As with the previous stories of the Spin, this is full of inventiveness; indeed, sometimes the ideas came so fast I had trouble keeping up with them and thought them almost skimmed over.  Whilst the main story is told through Skarbo and is interesting, I felt that the exploits of Zeb in the vreality did not really amount to much, other than to illustrate how utterly real it felt, how whole civilisations could rise and fall in minute complexity, complete with interplanetary wars.  The inhabitants of the vreality thought of themselves as real and behaved that way and, of course, a few such as Zeb were real people participating in it, but not much that happened in his vreality was part of the main story.
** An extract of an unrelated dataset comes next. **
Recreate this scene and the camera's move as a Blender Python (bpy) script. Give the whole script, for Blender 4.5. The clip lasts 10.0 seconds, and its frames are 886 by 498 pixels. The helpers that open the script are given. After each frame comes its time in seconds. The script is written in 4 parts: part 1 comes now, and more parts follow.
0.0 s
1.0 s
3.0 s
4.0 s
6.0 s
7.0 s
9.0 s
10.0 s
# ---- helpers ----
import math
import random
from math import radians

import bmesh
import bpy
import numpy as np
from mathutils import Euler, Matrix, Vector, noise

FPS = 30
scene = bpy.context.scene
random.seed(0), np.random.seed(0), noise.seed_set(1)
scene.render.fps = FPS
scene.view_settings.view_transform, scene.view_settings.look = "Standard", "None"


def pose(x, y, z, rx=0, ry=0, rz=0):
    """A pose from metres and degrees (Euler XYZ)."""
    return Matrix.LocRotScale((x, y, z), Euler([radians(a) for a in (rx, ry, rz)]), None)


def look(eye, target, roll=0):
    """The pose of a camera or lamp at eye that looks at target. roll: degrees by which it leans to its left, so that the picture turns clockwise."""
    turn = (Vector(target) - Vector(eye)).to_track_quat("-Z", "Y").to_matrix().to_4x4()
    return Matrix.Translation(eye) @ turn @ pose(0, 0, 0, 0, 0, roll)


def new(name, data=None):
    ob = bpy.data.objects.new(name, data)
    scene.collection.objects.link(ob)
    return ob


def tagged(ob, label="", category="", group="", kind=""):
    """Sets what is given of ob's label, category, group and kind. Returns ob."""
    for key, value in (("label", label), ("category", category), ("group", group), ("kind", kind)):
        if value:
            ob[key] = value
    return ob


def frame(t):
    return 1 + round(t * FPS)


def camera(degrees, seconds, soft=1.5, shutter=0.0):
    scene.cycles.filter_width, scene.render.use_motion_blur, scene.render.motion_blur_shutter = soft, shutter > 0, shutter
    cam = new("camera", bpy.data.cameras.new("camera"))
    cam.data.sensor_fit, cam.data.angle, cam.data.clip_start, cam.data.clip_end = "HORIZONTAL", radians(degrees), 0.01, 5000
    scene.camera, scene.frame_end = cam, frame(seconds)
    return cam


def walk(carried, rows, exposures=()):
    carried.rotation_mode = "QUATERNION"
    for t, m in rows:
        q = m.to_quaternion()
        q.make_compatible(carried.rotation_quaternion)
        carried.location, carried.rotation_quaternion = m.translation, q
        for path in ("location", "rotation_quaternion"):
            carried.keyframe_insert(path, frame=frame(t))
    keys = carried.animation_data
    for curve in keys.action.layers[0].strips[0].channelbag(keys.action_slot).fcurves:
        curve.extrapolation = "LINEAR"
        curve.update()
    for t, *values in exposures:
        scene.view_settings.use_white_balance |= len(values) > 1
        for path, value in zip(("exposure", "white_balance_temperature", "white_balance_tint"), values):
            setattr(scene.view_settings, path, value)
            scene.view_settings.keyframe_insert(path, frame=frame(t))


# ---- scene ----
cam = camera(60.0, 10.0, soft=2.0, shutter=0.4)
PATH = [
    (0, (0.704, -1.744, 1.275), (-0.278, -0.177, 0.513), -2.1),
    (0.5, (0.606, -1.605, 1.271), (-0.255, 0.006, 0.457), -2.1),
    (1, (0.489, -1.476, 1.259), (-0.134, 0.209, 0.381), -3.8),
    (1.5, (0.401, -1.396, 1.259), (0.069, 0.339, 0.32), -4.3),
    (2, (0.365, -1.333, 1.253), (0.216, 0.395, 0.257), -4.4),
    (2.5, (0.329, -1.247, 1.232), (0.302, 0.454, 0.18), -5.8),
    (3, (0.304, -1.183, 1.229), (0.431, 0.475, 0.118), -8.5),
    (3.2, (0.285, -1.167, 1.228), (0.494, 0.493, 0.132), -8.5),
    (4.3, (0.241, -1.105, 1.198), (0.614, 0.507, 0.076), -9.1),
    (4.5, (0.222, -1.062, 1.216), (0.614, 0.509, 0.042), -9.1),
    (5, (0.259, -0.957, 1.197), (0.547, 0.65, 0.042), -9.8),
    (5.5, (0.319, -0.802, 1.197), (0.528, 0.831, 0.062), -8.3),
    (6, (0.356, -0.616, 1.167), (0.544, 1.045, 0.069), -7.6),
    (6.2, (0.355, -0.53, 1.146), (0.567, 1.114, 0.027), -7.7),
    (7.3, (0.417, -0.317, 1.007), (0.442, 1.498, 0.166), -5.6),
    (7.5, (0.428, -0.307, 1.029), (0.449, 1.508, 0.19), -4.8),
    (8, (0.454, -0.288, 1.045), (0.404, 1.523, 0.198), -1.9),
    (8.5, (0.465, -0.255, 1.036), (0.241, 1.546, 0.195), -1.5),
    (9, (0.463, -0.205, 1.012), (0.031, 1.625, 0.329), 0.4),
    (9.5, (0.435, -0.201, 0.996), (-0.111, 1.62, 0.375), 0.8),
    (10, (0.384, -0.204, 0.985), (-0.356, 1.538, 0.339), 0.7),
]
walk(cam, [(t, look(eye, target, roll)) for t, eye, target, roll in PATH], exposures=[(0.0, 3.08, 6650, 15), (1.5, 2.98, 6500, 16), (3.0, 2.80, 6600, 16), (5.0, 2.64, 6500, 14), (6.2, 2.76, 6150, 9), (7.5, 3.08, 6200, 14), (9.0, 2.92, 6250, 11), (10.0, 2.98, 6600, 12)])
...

Maybe I missed something?  Without giving away the ongoing plot, the story ends with an odd footnote conversation between the Orbiter and Bird, now in the form of data clouds, in which they discuss levels of vreality in a way that implies that our reality could simply be a vreality created by the vreality above ours, and so on, and at that point I confess to being somewhat confused - was this just a philosophical point or an explanation?

Another thing that has left me wondering is the location for the story.  For the first two novels the Spin seemed to be entirely self-contained and had no contact with the rest of the galaxy or even be aware it in terms of other worlds and societies, presumably because of the vast distances involved.  Yet in this story travel between the Spin and everywhere else appears normal - maybe that is what a hundred thousand years does for you?  But it did leave me wondering if the author has quite thought it all through and has a vision that has yet to become apparent or whether he is simply enjoying a vast but not too well detailed playground in which to set his stories.

In the end I concluded that this is again a well written and interesting novel from Andrew Bannister but, for the reasons above, I just did not enjoy it as much as its predecessors.